Former state Senate leader Mellow gets 16 months in prison for conspiracy
Former state Senate Democratic Robert J. Mellow -- shown here leaving the William J. Nealon Federal Building and U.S. Courthouse Wednesday, May 9, 2012 in Scranton -- cried and pleaded for a shorter sentence, but a federal judge on Friday, Nov. 30, 2012 gave him 16 months in prison for using state tax dollars for campaigns. AP file photo
HARRISBURG — Former Senate Democratic leader Bob Mellow cried and pleaded for a shorter sentence, but a federal judge on Friday gave him 16 months in prison for using state tax dollars for campaigns.

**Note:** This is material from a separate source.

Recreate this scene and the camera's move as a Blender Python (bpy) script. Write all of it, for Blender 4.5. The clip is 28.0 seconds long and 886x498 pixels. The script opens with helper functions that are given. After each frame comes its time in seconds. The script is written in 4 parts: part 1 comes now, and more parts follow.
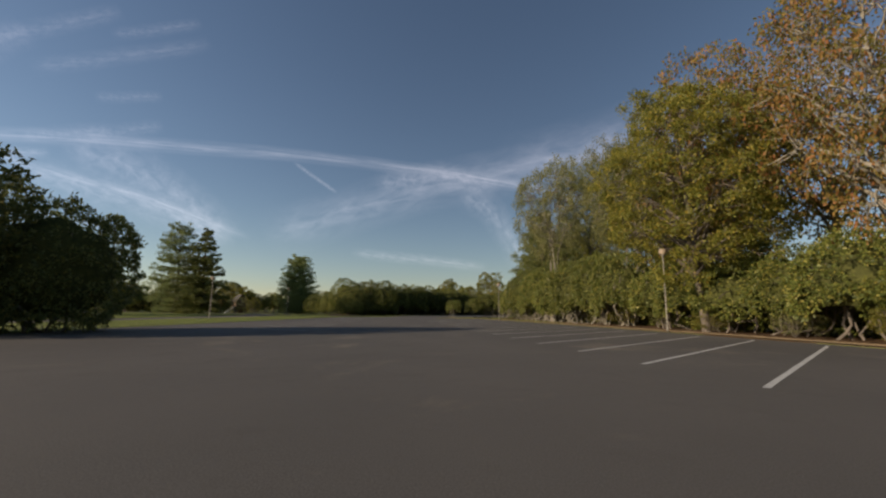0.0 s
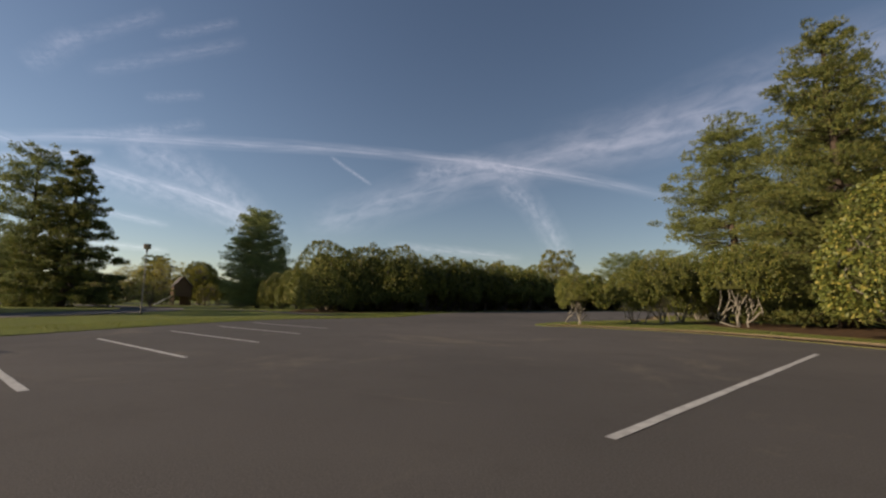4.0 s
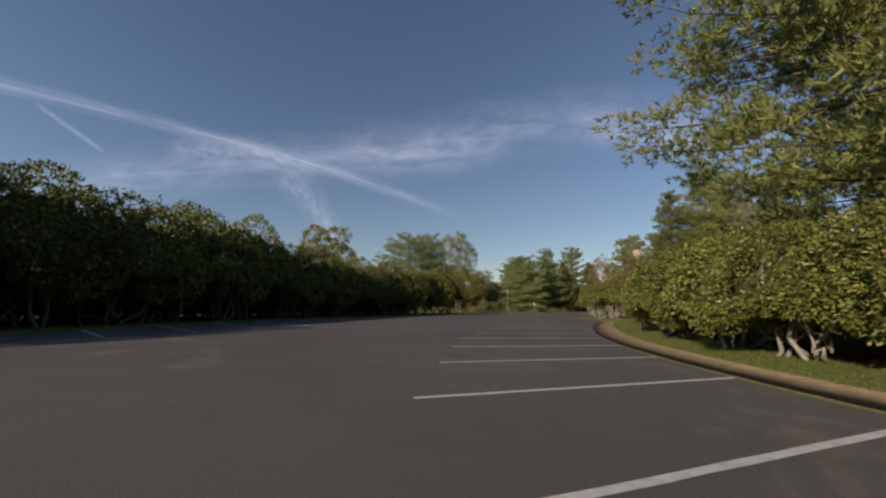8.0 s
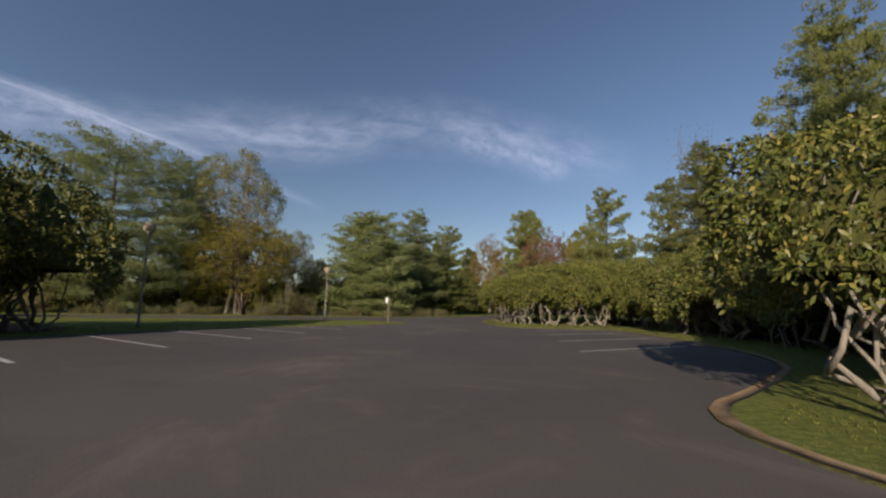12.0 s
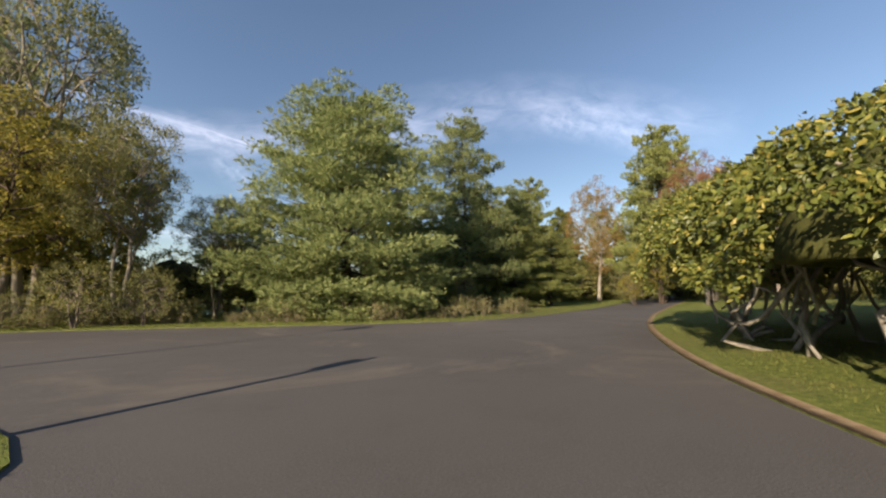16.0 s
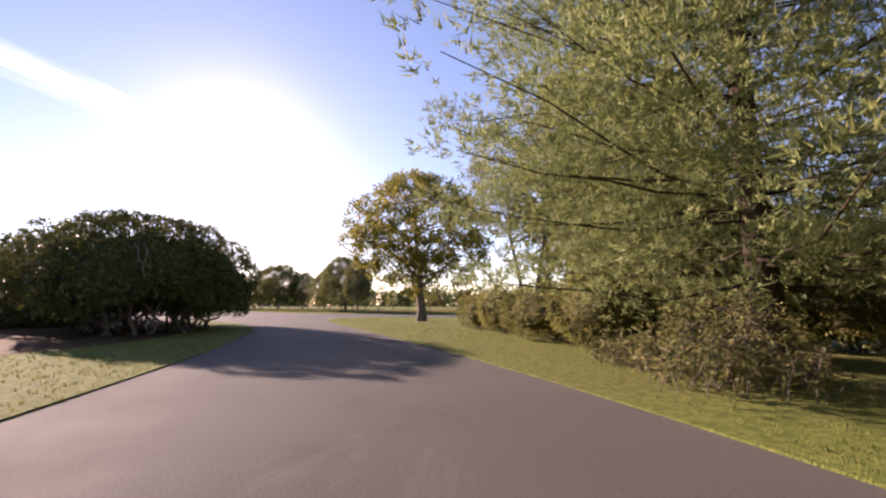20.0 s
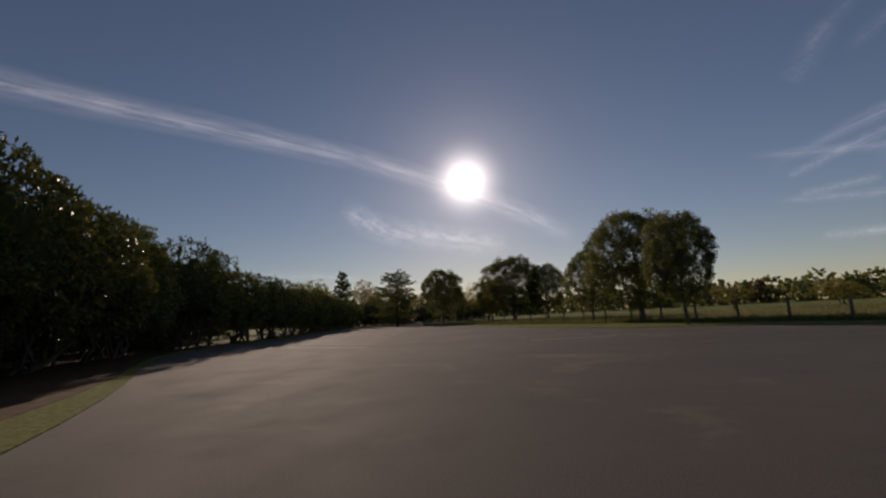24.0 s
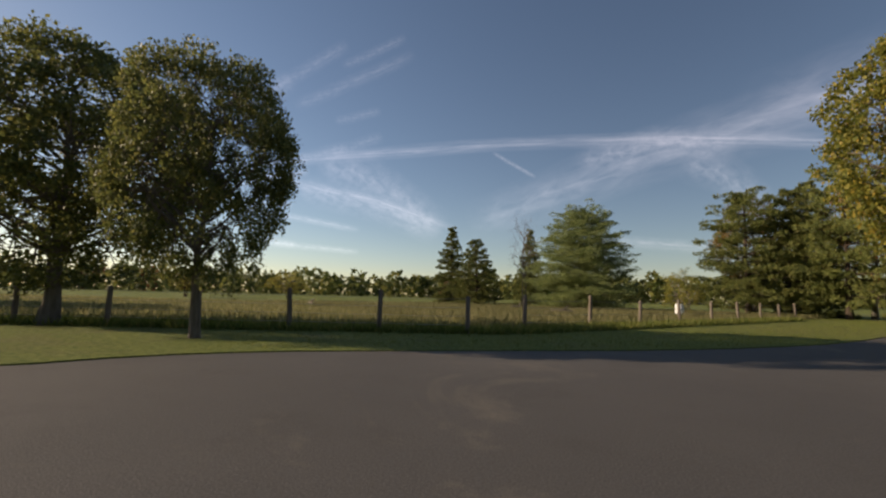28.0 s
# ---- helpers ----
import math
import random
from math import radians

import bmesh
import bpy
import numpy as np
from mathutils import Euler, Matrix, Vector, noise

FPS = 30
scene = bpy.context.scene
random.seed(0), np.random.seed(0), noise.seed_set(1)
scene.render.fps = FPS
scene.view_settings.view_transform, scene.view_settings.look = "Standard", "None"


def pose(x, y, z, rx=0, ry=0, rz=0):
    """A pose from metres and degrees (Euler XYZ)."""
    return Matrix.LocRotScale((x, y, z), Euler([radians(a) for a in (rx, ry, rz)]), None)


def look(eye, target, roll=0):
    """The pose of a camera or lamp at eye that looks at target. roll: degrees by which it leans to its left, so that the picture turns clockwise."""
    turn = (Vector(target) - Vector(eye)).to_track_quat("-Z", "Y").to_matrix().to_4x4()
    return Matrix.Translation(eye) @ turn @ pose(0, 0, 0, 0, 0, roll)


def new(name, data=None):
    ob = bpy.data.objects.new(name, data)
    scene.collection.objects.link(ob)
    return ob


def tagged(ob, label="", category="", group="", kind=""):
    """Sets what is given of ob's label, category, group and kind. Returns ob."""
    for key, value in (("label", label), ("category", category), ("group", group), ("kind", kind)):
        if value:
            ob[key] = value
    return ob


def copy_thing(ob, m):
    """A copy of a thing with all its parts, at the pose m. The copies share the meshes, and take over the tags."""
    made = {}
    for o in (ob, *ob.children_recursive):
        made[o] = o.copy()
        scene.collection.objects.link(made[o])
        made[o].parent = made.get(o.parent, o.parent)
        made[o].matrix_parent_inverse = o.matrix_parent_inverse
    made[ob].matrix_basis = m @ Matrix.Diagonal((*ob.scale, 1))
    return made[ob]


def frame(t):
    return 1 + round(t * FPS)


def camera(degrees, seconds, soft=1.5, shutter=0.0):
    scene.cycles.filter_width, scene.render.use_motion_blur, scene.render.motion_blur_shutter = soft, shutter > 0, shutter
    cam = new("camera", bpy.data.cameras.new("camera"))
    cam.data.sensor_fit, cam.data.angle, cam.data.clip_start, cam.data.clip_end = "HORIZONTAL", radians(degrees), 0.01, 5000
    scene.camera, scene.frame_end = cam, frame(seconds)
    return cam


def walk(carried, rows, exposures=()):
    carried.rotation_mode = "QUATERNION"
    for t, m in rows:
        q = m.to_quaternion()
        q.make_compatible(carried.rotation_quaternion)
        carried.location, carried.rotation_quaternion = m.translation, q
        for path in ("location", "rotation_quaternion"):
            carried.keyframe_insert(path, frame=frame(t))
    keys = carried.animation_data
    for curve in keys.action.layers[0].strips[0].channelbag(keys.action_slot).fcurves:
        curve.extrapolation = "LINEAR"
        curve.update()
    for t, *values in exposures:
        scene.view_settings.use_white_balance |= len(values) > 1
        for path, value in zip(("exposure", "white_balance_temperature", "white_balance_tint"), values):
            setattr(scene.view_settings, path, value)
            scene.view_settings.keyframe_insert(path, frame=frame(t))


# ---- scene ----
# ---- camera and its way ----
cam = camera(93.31, 28.0, soft=2.3)
EYE = 1.1
# seconds, x, y, heading (degrees right of +y), pitch up, roll
PATH = (
    (0, 0.00, -0.00, 0.03, 8.44, 0.58), (0.5, -0.10, 5.73, -1.79, 8.46, 0.53), (1, -0.34, 11.35, -3.95, 8.22, 0.72),
    (1.5, -0.75, 17.02, -5.61, 7.82, 0.97), (2, -1.31, 22.72, -7.00, 7.87, 1.52), (2.5, -2.01, 28.25, -7.30, 7.49, 1.11),
    (3, -2.68, 33.85, -6.84, 7.45, 0.71), (3.5, -3.29, 39.53, -6.01, 7.40, 0.62), (4, -3.77, 45.26, -4.78, 7.33, 0.80),
    (4.5, -4.05, 51.03, -2.75, 7.25, 1.34), (5, -3.98, 56.74, 0.93, 7.75, 2.11), (5.5, -3.46, 61.83, 4.96, 7.81, 2.52),
    (6, -2.51, 66.60, 9.67, 7.61, 1.05), (6.5, -1.15, 71.01, 14.00, 8.01, 0.95), (7, 0.61, 75.10, 18.17, 8.09, 0.82),
    (7.5, 2.75, 79.00, 21.79, 8.02, 0.74), (8, 5.31, 82.99, 25.07, 7.70, 0.56), (8.5, 8.29, 87.37, 27.98, 8.09, 0.82),
    (9, 11.49, 91.77, 30.86, 8.26, 1.09), (9.5, 14.70, 95.85, 33.45, 8.10, 1.12), (10, 17.76, 99.67, 35.70, 7.95, 1.16),
    (10.5, 20.67, 103.50, 38.36, 7.90, 1.24), (11, 23.81, 107.33, 40.18, 7.81, 0.54), (11.5, 26.85, 110.92, 41.73, 7.28, 0.44),
    (12, 29.77, 113.84, 43.30, 7.88, 1.32), (12.5, 32.02, 116.34, 45.60, 7.72, 1.11), (13, 34.45, 118.52, 48.62, 7.29, 0.72),
    (13.5, 37.11, 120.69, 50.48, 6.83, 0.65), (14, 39.84, 122.99, 49.75, 6.30, 0.86), (14.5, 42.48, 125.36, 47.40, 5.64, 1.45),
    (15, 44.91, 127.61, 45.33, 5.77, 1.07), (15.5, 46.78, 129.90, 40.05, 5.77, 0.09), (16, 48.22, 132.43, 31.88, 6.01, -0.30),
    (16.5, 48.96, 134.98, 22.11, 5.94, -0.60), (17, 48.83, 137.25, 11.19, 6.41, -1.10), (17.5, 48.10, 139.18, -1.44, 7.97, -1.86),
    (18, 47.30, 140.96, -16.68, 7.94, -0.31), (18.5, 45.91, 142.68, -32.66, 8.61, 0.78), (19, 43.76, 144.54, -45.71, 8.77, 0.76),
    (19.5, 40.91, 146.48, -56.88, 7.72, -0.04), (20, 37.66, 147.94, -65.07, 7.67, 0.09), (20.5, 33.92, 149.00, -72.22, 7.67, 0.03),
    (21, 30.16, 149.59, -77.60, 7.27, -0.49), (21.5, 26.44, 149.94, -81.07, 7.94, -1.50), (22, 22.58, 150.17, -86.20, 8.25, -1.07),
    (22.5, 18.62, 150.24, -89.02, 8.65, -1.12), (23, 14.75, 150.28, -88.83, 9.18, -1.67), (23.5, 11.11, 150.25, -89.50, 9.89, -2.96),
    (24, 7.75, 149.96, -95.72, 9.35, -2.99), (24.5, 4.43, 149.46, -99.44, 7.95, -2.47), (25, 0.68, 148.94, -96.34, 7.00, -1.35),
    (25.5, -3.19, 148.87, -85.71, 6.38, -0.39), (26, -5.82, 149.65, -71.82, 5.57, 0.46), (26.5, -7.42, 151.41, -57.32, 5.96, 0.91),
    (27, -8.48, 153.79, -44.63, 6.02, 1.16), (27.5, -8.87, 155.08, -33.57, 6.11, 1.31), (28, -9.01, 155.57, -27.76, 6.40, 1.46),
)


def way_row(t, x, y, head, pitch, roll):
    h, p = radians(head), radians(pitch)
    f = Vector((math.sin(h) * math.cos(p), math.cos(h) * math.cos(p), math.sin(p)))
    e = Vector((x, y, EYE))
    return t, look(e, e + f, roll)


EXPOSURES = (
    (0, 0.0, 6800, 14), (2, -0.04, 7100, 18), (5, 0.1, 6900, 17), (6, 0.06, 6600, 16), (7, 0.04, 6500, 17), (9, 0.06, 6400, 19), (12.5, 0.08, 6350, 18), (14.5, 0.4, 6700, 17), (16, 0.9, 6600, 16),
    (17, 1.38, 6400, 20), (17.5, 1.4, 6400, 24), (18.5, 1.5, 6600, 31), (20, 1.3, 6700, 40), (20.8, 1.1, 7600, 36), (21.3, 0.65, 7500, 32),
    (23.5, -0.98, 6900, 24), (26, -0.98, 6900, 24), (26.6, -0.4, 6900, 20), (27.2, 0.2, 7300, 17), (28, 0.16, 7050, 17),
)
walk(cam, [way_row(*r) for r in PATH], EXPOSURES)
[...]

U.S. District Judge Joel Slomsky ordered Mellow to pay nearly $80,000 in restitution to the state Senate and a $40,000 fine to the federal government.
Mellow paid $31,000 in restitution for filing a false tax return. He pleaded guilty in May to a federal conspiracy charge.
“I'm embarrassed, and I'm ashamed,” Mellow said. “I'm very, very sorry.”
Mellow, 69, became the eighth Pennsylvania legislative leader to go to prison since 2009 for abusing public resources to get himself and others re-elected.
He was an icon in Northeastern Pennsylvania politics, said Christopher Borick, a political science professor at Muhlenberg College in Allentown.
“Today is a very sad day for the Senate and for Pennsylvania,” said Minority Leader Jay Costa, D-Forest Hills, who succeeded Mellow.
Mellow will report to the federal Bureau of Prisons on Jan. 15.
Leaders initiated changes to ensure all senators and staff clearly understand Senate rules and prohibitions regarding political activity, Costa said. The Senate adopted Ethical Conduct Rules for two sessions that “clearly distinguish political activity and provide guidelines for senators and staff to follow,” he said.
The point is to ensure a “bright line” separates political activity from caucus legislative actions involving senators and staff, Costa said.
Superior Court established that line in its 2007 decision upholding the conviction of former Rep. Jeffrey Habay, a Shaler Republican, for forcing employees to do campaign work, said Gov. Tom Corbett, the former attorney general.
Court documents said Mellow's political activity on taxpayers' dime continued after the Habay ruling.